Additionally, prior to the NFL/AFL merger and the 1968 season the NFL had signed the largest national television deal ever for a professional sport and, according to conspiracy theorists, wanted a championship team in New York to generate interest in the league and drive television ratings.

Despite losing Super Bowl III, Don Shula this time with a veteran Johnny Unitas behind center, would go on to win the Lombardi Trophy two years later in Super Bowl V and then move on to inherit the Head Coaching position for the Miami Dolphins, where he would lead one of the most successful franchises of the 1970’s and remain at the helm for over twenty years.

Don Shula during Super Bowl III

In April of 1983 after the publication of Smith’s autobiography, The New York Times ran an article on the Super Bowl III conspiracy theory and in that article Shula referred to any speculation that the game might have been fixed as, “too ridiculous to even comment on.”  And he further stated that, “we all missed a lot of opportunities that game, including Smith.”

After Super Bowl III the Jets would reach the AFC Championship game four more times in 1982, 1998, 2009 and 2010, but they have yet to advance to the big game since that fateful day so long ago when they shocked the world and defeated the heavily favored Baltimore Colts.  It’s as if the New York Jets might be haunted by some sort of Super Bowl III curse.

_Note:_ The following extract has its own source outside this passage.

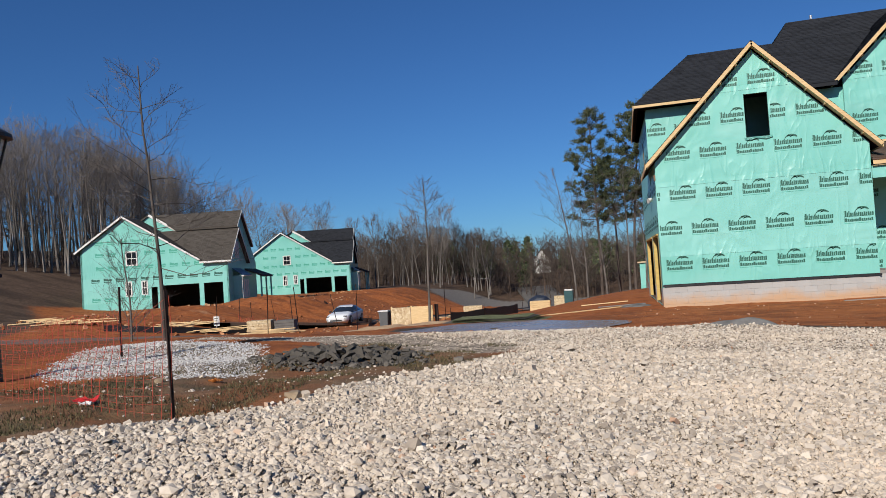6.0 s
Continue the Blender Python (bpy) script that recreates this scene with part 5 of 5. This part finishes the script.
def net_fence(name, posts, tops, sag, cell, label, strand=0.0018, stake_h=1.12, group="", lean=0.03):
    """Stakes with a slack plastic net between them."""
    rnd = random.Random(int(abs(posts[0][0]) * 10))
    ob = empty(name, label, "fence", group, (posts[0][0], posts[0][1], gz(*posts[0])))
    o = Vector(ob.location)
    for x, y in posts:
        part("stake", stake_bm(stake_h, lean=(rnd.uniform(-lean, lean), rnd.uniform(-lean, lean))), STAKE, ob, "rusty steel stake").location = Vector((x, y, gz(x, y))) - o
    for (ax, ay), (bx, by), ha, hb in zip(posts, posts[1:], tops, tops[1:]):
        L = math.hypot(bx - ax, by - ay)
        n, m = max(2, int(L / cell[0])), max(2, int(max(ha, hb) / cell[1]))

        def at(u, v):
            t = u / n
            top = ha + (hb - ha) * t - sag * math.sin(math.pi * t) * (0.7 + 0.3 * math.sin(7 * t + ax)) - 0.05 * math.sin(9 * t)
            z = -0.02 + (top + 0.02) * v / m
            w = 0.14 * noise.noise(Vector((t * L * 0.8, v / m * 1.5, ax)))
            x, y = ax + (bx - ax) * t, ay + (by - ay) * t
            dz = 0.05 * noise.noise(Vector((t * L * 1.7, v / m * 2.0, ax + 4))) * v / m
            return Vector((x + w * 0.3, y + w - 0.02, gz(x, y) + z + dz)) - o

        V, F = [], []

        def strip(p, q, wd):
            d = (q - p).normalized()
            s = d.cross(Vector((0, 1, 0)))
            s = s.normalized() * wd if s.length > 1e-4 else Vector((wd, 0, 0))
            k = len(V)
            off = Vector((0, 0.003, 0))
            V.extend(tuple(a) for a in (p - s, p + s, q + s, q - s, p - s + off, p + s + off, q + s + off, q - s + off))
            F.extend([(k, k + 1, k + 2, k + 3), (k + 7, k + 6, k + 5, k + 4)])

        for v in range(m + 1):
            for u in range(n):
                strip(at(u, v), at(u + 1, v), strand * 0.45)
        for u in range(n + 1):
            for v in range(m):
                strip(at(u, v), at(u, v + 1), strand)
        mesh_from("netting", V, F, ORANGE, ob, "slack orange plastic netting")
    return ob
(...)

So is there any truth at all to a Super Bowl III conspiracy theory?  Well, probably not, at least there is nothing more than circumstantial evidence and hearsay.

Perhaps, Super Bowl III is simply an example of one team, who though maybe not as talented as the other, just tried harder and achieved the improbable through sheer effort and belief.

If there was anything radical about the World Champion 1968 New York Jets it might only have been that they were a team who believed that they could win and didn’t let anyone persuade them otherwise, but I can’t guarantee it.